Preparation and evaluation of the poly(lactic acid)-cottonseed oil composite films

Authors: He, Zhongqi; Rogers, Stephen; Nam, Sunghyun; DHANDAPANI, RENUKA - Cotton, Inc

Submitted to: ACS Omega
Publication Type: Peer Reviewed Journal
Publication Acceptance Date: 1/30/2026
Publication Date: 2/10/2026
Citation: He, Z., Rogers, S.I., Nam, S., Dhandapani, R. 2026. Preparation and evaluation of the poly(lactic acid)-cottonseed oil composite films. ACS Omega. 11(7): pg 12675-12686. https://doi.org/10.1021/acsomega.5c13060?urlappend=%3Fref%3DPDF&jav=VoR&rel=cite-as.
DOI: https://doi.org/10.1021/acsomega.5c13060?urlappend=%3Fref%3DPDF&jav=VoR&rel=cite-as

Interpretive Summary: The growing severity of plastic waste problems has positioned agricultural-based materials as promising alternatives with significant potential for future growth. Thus, i t would be useful to offer cottonseed byproduct as a viable entry into this new opportunity. Thus, we hypothesize that cottonseed oil (CSO) can be an effective reinforcing (plasticizer) agent to improve the properties of poly(lactic) acid (PLA)-based biocomposite products. For this purpose, in this work, we 1) tested the composite making with different PLA: CSO ratios to find the applicable formulation range, 2) measured selected properties of PLA-CSO composites and evaluated their feasibility as potential products, and 3) applied advanced instrumental analysis to explore the morphological features and chemical interactions between PLA and CSO in the film formation. Our data demonstrated that CSO could serve for green chemistry applications as a renewable biomass material to make PLA composites. Furthermore, no apparent differences in performance between the composite films made from crude CSO and commercial refined CSO implied that CSO from various sources and/or quality (e.g., low quality, or recycled oil products) can be used for the PLA-CSO composite making for a variety of application purposes.

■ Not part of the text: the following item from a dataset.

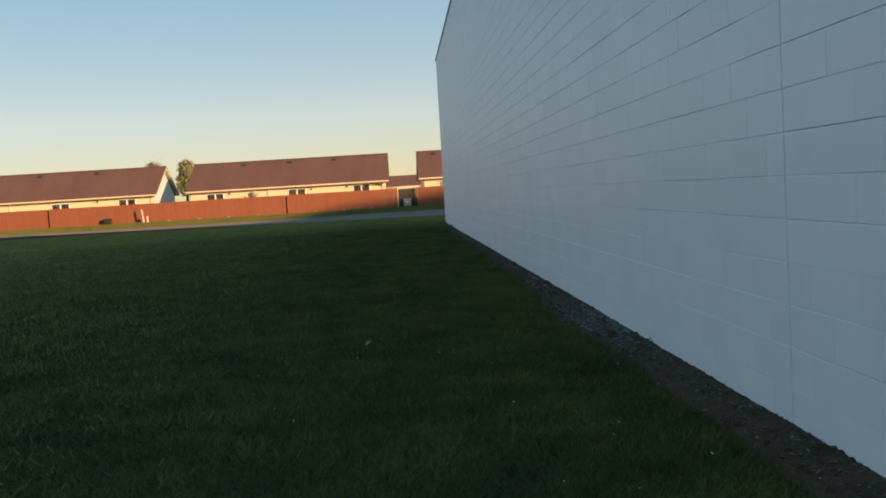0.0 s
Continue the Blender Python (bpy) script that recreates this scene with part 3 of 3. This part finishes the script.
def slivers(n, xf, yr, ln, wd, z):
    y = rng.uniform(*yr, n)
    x = xf(y)
    a = rng.random(n) * 6.28
    l = ln * (0.4 + rng.random(n))
    w = wd * (0.5 + rng.random(n))
    dx, dy = np.cos(a), np.sin(a)
    tz = rng.uniform(-0.25, 0.25, n) * l
    p = np.stack([x, y, z + 0.012 * rng.random(n) + np.abs(tz)], 1)
    q = np.stack([dx * l, dy * l, tz], 1)
    s = np.stack([-dy * w, dx * w, 0.3 * w], 1)
    v = np.stack([p - q, p + s, p + q, p - s], 1).reshape(-1, 3)
    return v, np.arange(4 * n).reshape(-1, 4)


def lane_chippings(n):
    """Coarse chippings lying on the lane, each a low four-sided lump."""
    x = rng.uniform(-40, 5, n)
    near, far = np.array([road_near(a) for a in x]), np.array([road_far(a) for a in x])
    u = rng.random(n)
    y = near + (far - near) * (0.02 + 0.96 * u)
    s = 0.009 + 0.014 * rng.random(n) ** 1.5
    a = rng.random(n) * 6.28
    z = 0.012 + 0.03 * np.sin(u * math.pi) - 0.006
    ring = [np.stack([x + np.cos(a + q) * s, y + np.sin(a + q) * s, z], 1) for q in (0, 1.4, 3.1, 4.6)]
    crown = np.stack([x, y, z + s * 1.0], 1)
    v = np.stack(ring + [crown], 1).reshape(-1, 3)
    tri = np.array([(0, 1, 4), (1, 2, 4), (2, 3, 4), (3, 0, 4)])
    return v, (tri[None] + (np.arange(n) * 5)[:, None, None]).reshape(-1, 3)


v, f = lane_chippings(75000)
tagged(soup("lane_chippings", v, f, M_ROAD), "coarse grey stone chippings on the lane", "gravel", "", "stuff")

edge = np.vectorize(strip_edge)
v, f = slivers(1500, lambda y: -edge(y) * (0.05 + 1.0 * rng.random(len(y))), (-34, -0.1), 0.022, 0.004, 0.026)
v2, f2 = slivers(240, lambda y: -0.04 - 0.20 * rng.random(len(y)), (-30.7, -28.1), 0.02, 0.004, 0.034)
v, f = np.concatenate([v, v2]), np.concatenate([f, f2 + len(v)])
v2, f2 = slivers(200, lambda y: -0.03 - 0.30 * rng.random(len(y)), (-9.6, -7.2), 0.025, 0.006, 0.012)
v, f = np.concatenate([v, v2]), np.concatenate([f, f2 + len(v)])
tagged(soup("wood_chips", v, f, M_MULCH), "brown chips and straw lying on the dirt", "mulch", "", "stuff")
v, f = slivers(620, lambda y: -0.35 - 6.5 * rng.random(len(y)) ** 1.3, (-33, 3), 0.0075, 0.0050, 0.052)
tagged(soup("lawn_litter", v, f, M_LITTER), "tiny pale petals and bits scattered on the lawn", "litter", "", "stuff")


def blades(n, x, y, h, w, seed):
    r = np.random.default_rng(seed)
    keep = x < -np.interp(y, GY, GE) + 0.03 + 0.15 * r.normal(size=n) + 0.05 * np.sin(y * 6.1 + np.sin(y * 2.3)) * np.sin(y * 3.7)
    keep |= y > 0.12
    keep &= ((x - 0.2) / 0.58) ** 2 + ((y - 0.5) / 0.58) ** 2 > 1 + 0.3 * r.normal(size=n)
    x, y = x[keep], y[keep]
    n = len(x)
    patch = 0.5 * np.sin(x * 1.7 + 1.3 * np.sin(y * 0.9)) * np.sin(y * 1.3 + np.sin(x * 1.1)) + 0.45 * np.sin(x * 5.3 + 2 * np.sin(y * 2.9)) * np.sin(y * 4.1 + 2 * np.sin(x * 3.7)) + 0.7 * np.sin(x * 13.1 + 3 * np.sin(y * 7.3)) * np.sin(y * 11.7 + 3 * np.sin(x * 9.1))
    hh = h * (0.45 + 0.75 * r.random(n)) * (1 + 0.25 * patch)
    a = r.random(n) * 6.283
    lean = hh * (0.35 + 1.3 * r.random(n) ** 1.5)
    b = r.random(n) * 6.283
    ww = (w + 0.00045 * np.abs(x)) * (0.6 + 0.8 * r.random(n))
    p = np.stack([x, y, np.full(n, -0.034)], 1)
    s = np.stack([np.cos(a) * ww, np.sin(a) * ww, np.zeros(n)], 1)
    tip = p + np.stack([np.cos(b) * lean, np.sin(b) * lean, hh], 1)
    v = np.stack([p - s, p + s, tip], 1).reshape(-1, 3)
    return v, np.arange(3 * n).reshape(-1, 3)


GY = np.linspace(-46, 0.1, 462)
GE = np.array([strip_edge(v) for v in GY])
n1 = 1420000
yy = rng.uniform(-31, 13.5, n1)
xx = -0.10 - 29 * rng.random(n1) ** 2.3
n5 = 640000
yy = np.concatenate([yy, rng.uniform(-31, 0, n5)])
xx = np.concatenate([xx, -0.2 - 8.5 * rng.random(n5) ** 1.7])
n3 = 190000
yy = np.concatenate([yy, rng.uniform(0.1, 10.5, n3)])
xx = np.concatenate([xx, rng.uniform(-2, 4, n3)])
lim = np.array([road_near(a) for a in np.linspace(-60, 60, 1201)])
k = yy < np.interp(xx, np.linspace(-60, 60, 1201), lim) - 0.05
xx, yy = xx[k], yy[k]
# haze and grazing light are painted in: blades paler away from wall and towards lane
far_pale = np.clip((-xx - 3.0) / 11.0, 0, 1) * 0.75 + np.clip((yy + 4.0) / 10.0, 0, 1) * 0.85
far_pale = rng.random(len(xx)) < far_pale
v, f = blades(int((~far_pale).sum()), xx[~far_pale], yy[~far_pale], 0.047, 0.0019, 1)
tagged(soup("lawn_grass", v, f, M_BLADE), "short mown green lawn grass beside the wall", "grass", "", "stuff")
v, f = blades(int(far_pale.sum()), xx[far_pale], yy[far_pale], 0.052, 0.0021, 3)
tagged(soup("dry_lawn_grass", v, f, M_BLADE_PALE), "lawn grass paled towards the lane for painted haze", "grass", "", "stuff")
n4 = 430000
xx = rng.uniform(-42, 6, n4)
yy = np.array([road_far(a) for a in xx]) + 0.1 + rng.random(n4) * 20.0
yy = np.minimum(yy, 41.7 - 0.4 * rng.random(n4))
v, f = blades(n4, xx, yy, 0.11, 0.008, 4)
tagged(soup("grass_verge", v, f, M_VERGE), "yellowish short grass along the fence foot", "grass", "", "stuff")


# ---- the blocks ----


def block_shape(w, h, r, control=(0, 0), sunk=1.0):
    """One block face shell, w along y and h along z from its lower corner: a front with uneven, sunk, paint-filled edges."""
    j = lambda a: r.uniform(-a, a)
    side = [(0.0055, 0.0190) if c else (r.uniform(0.003, 0.006), r.choice((0.0002, 0.0003, 0.0004, 0.0006, 0.0010, 0.0024))) for c in control]
    za, zb = r.uniform(0.0012, 0.0036), r.uniform(0.0050, 0.0090)
    d = 0.0050 * sunk * r.choice((0.3, 0.7, 0.85, 0.95, 1.05, 1.15))
    ha, hb = side[0][0], side[1][0]
    span = w - ha - hb
    ys = [0.0, ha, ha + span * r.uniform(0.2, 0.45), ha + span * r.uniform(0.55, 0.8), w - hb, w]
    lo = [za + j(0.0014) for _ in ys]
    hi = [h - zb + j(0.003) for _ in ys]
    vs = [(d, y, 0.0004) for y in ys]
    for row in (lo, hi):
        for i, y in enumerate(ys):
            x = side[0][1] if i == 0 else side[1][1] if i == 5 else j(0.0004)
            vs.append((x, y, row[i]))
    vs += [(d, y, h - 0.0004) for y in ys]
    quads = [(a * 6 + i, a * 6 + i + 6, a * 6 + i + 7, a * 6 + i + 1) for a in range(3) for i in range(5)]
    vs += [(0.026, y, z) for y in (0.0, w) for z in (0.0004, lo[0], hi[0], h - 0.0004)]
    for a in range(3):
        quads.append((a * 6, 24 + a, 25 + a, a * 6 + 6))
        quads.append((a * 6 + 5, a * 6 + 11, 29 + a, 28 + a))
    quads.append((0, 5, 28, 24))
    quads.append((18, 27, 31, 23))
    return vs, quads


def courses():
    """Every block: (lower y, course, width, starts at a joint, ends at a joint)."""
    for lo, hi, half in zip(JOINTS, JOINTS[1:], HALF_FIRST):
        for r in range(-1, 36):
            y = lo
            first = True
            while y < hi - 0.02:
                w = C if first and (r % 2 == 0) == half else L
                w = min(w, hi - y)
                if hi - (y + w) < 0.03:
                    w = hi - y
                yield y, r, w, first and lo > -46, abs(y + w - hi) < 1e-6 and hi < 0
                y += w
                first = False


rb = random.Random(11)
shared = {}
jv, jq = [], []
for y, r, w, a, b in courses():
    z = r * C
    top = wall_top(y + w)
    if z > top - 0.02:
        continue
    h = min(C, top - z)
    dx, dz = rb.uniform(-0.0011, 0.0011), rb.uniform(-0.0010, 0.0010)
    if r < 2:
        dx *= 0.2
    if 3 <= r <= 8 and -27.1 <= y <= -6.3:
        key = (round(w, 3), a, b, r > 5, rb.randrange(9))
        if key not in shared:
            vs, qs = block_shape(w, h, rb, (a, b), 0.9 if r > 5 else 1.0)
            me = bpy.data.meshes.new("block")
            me.from_pydata(vs, [], qs)
            me.materials.append(M_PAINT)
            shared[key] = me
        ob = new("block", shared[key])
        ob.parent = wall_west
        ob.location = (dx, y, z + dz)
    else:
        vs, qs = block_shape(w, h, rb, (a, b), {-1: 0.1, 0: 0.15, 1: 0.4, 2: 0.8, 3: 1, 4: 1, 5: 1}.get(r, 0.9))
        o = len(jv)
        jv += [(p[0] + dx, p[1] + y, p[2] + z + dz) for p in vs]
        jq += [tuple(i + o for i in q) for q in qs]
rest = soup("block_courses", np.array(jv), np.array(jq), M_PAINT, wall_west)
tagged(rest, "white painted concrete block courses", "", "", "stuff")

Technical Abstract: Poly(lactic) acid (PLA)-agricultural biomass composites have been considered as renewable bioplastics with various industrial application potentials. In this work, PLA-cottonseed oil (CSO) composite films were made by solvent casting with 5 to 30 parts of refined and crude CSO per 100 parts of resin (phr) with a neat PLA film control (PC0). No apparent impacts of the CSO type on the measured parameters of these PLA-CSO films were observed, indicating that a wide range of CSO from various sources and/or grades could be used for the PLA-CSO film manufacturing. All films were colorless, although the opacity slightly decreased with higher oil content. The tensile strength of these films decreased steadily from 169 MPa (PC0) to around 20-30 MPa in 30-phr films. On the other hand, the flexibility (elongation at break) of the composite films significantly (p = 0.05) improved by 46% to 230%, compared to that of PC0. Incorporating CSO into the PLA matrix increased the water vapor permeability, while the plasticizer migration seemed not to be of great concern. The data obtained indicate that these PLA-CSO formulations give balanced mechanical performance and flexibility suitable for food packaging applications. The scanning electron microscopy coupled with energy-dispersion X-ray spectroscopy revealed a smooth surface characteristic with an “CSO-rich islands & PLA-matrix sea” morphology in the PLA-CSO film samples. Fourier transform infrared spectroscopy further confirmed that molecular interaction between PLA and CSO occurred during the composite film formulation perhaps through the structure crosslinking and surface shielding of CSO by PLA.